Pursuing interests like sports, music, and theater also helps teens develop positive social circles with like-minded peers. Many teens worry they’ll lose friends if they resist peer pressure to drink alcohol, but if your teen can develop solid friendships by joining teams, clubs, troupes, or bands, they may feel more confident abstaining from drinking without fear of feeling left out and lonely. Remind them that true friendships empower youth to make healthy decisions, and positive peer pressure can be even more powerful than negative influences.


Value Their Mental Health

Mental health is more vital than ever for teenage empowerment. While public consciousness of mental health issues has grown in recent years, statistics still show that disorders like depression and anxiety are increasing among teens.

Teach and model healthy ways to cope with stress or other negative emotions. Self-care, plenty of sleep, and exercise are great ways for anyone to boost their mental health. Encourage your teen to limit screen time and social media and instead spend more face-to-face time with friends to build real social connections. Also, remind them that drinking alcohol is a poor way of handling stress and anxiety. If your family needs additional support for mental health, alcohol, or drug issues there are many local and national resources available to help.


Connect With Them Every Day

No matter how busy life gets, try to connect with your teenager in some way every day. Teens who regularly eat dinner with family are 33% less likely to misuse alcohol. Ask your teen how their day was over dinner, check in with them before they settle down to do homework, or have a quiet chat before they go to bed. Getting your child talking about topics that interest them and allowing them to share their views will naturally boost their self-confidence. It will also help them trust that they can have respectful, adult conversations with you about alcohol.

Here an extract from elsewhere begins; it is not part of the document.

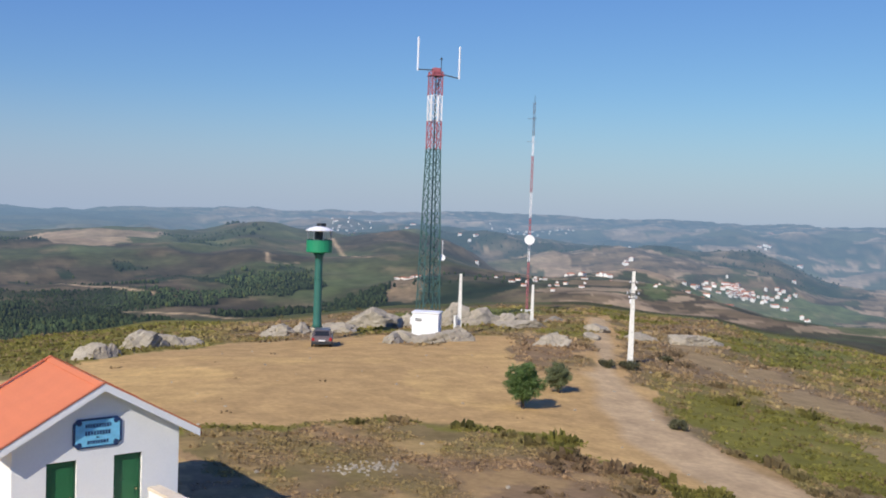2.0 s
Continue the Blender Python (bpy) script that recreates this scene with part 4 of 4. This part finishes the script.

Encourage Leadership Opportunities

Teenage empowerment is inevitable when teens have opportunities to lead. There are many opportunities for teens to develop leadership skills through part-time jobs, sports, school clubs, and volunteering.

Encourage them to seek to become captain of their sports team, organize a social event, or cook a meal for the family. Small wins like this can empower youth to lead in other ways, such as positively influencing friends who may feel pressured to drink alcohol.


Start and Continue the Conversation

Building youth empowerment is important because it helps teens take control of their own lives. It also gives them the tools to resist peer pressure, especially if they’re faced with an unhealthy situation like underage drinking.

Many of the same parenting tools you can use to develop confident teens will also help when talking to them about the dangers of underage drinking. Download our free resources designed to help you Start the Conversation and connect with your child. They’ll know that you put their well-being and safety first and trust them to do the right thing when it counts. And you will know they have all the tools they need to do just that.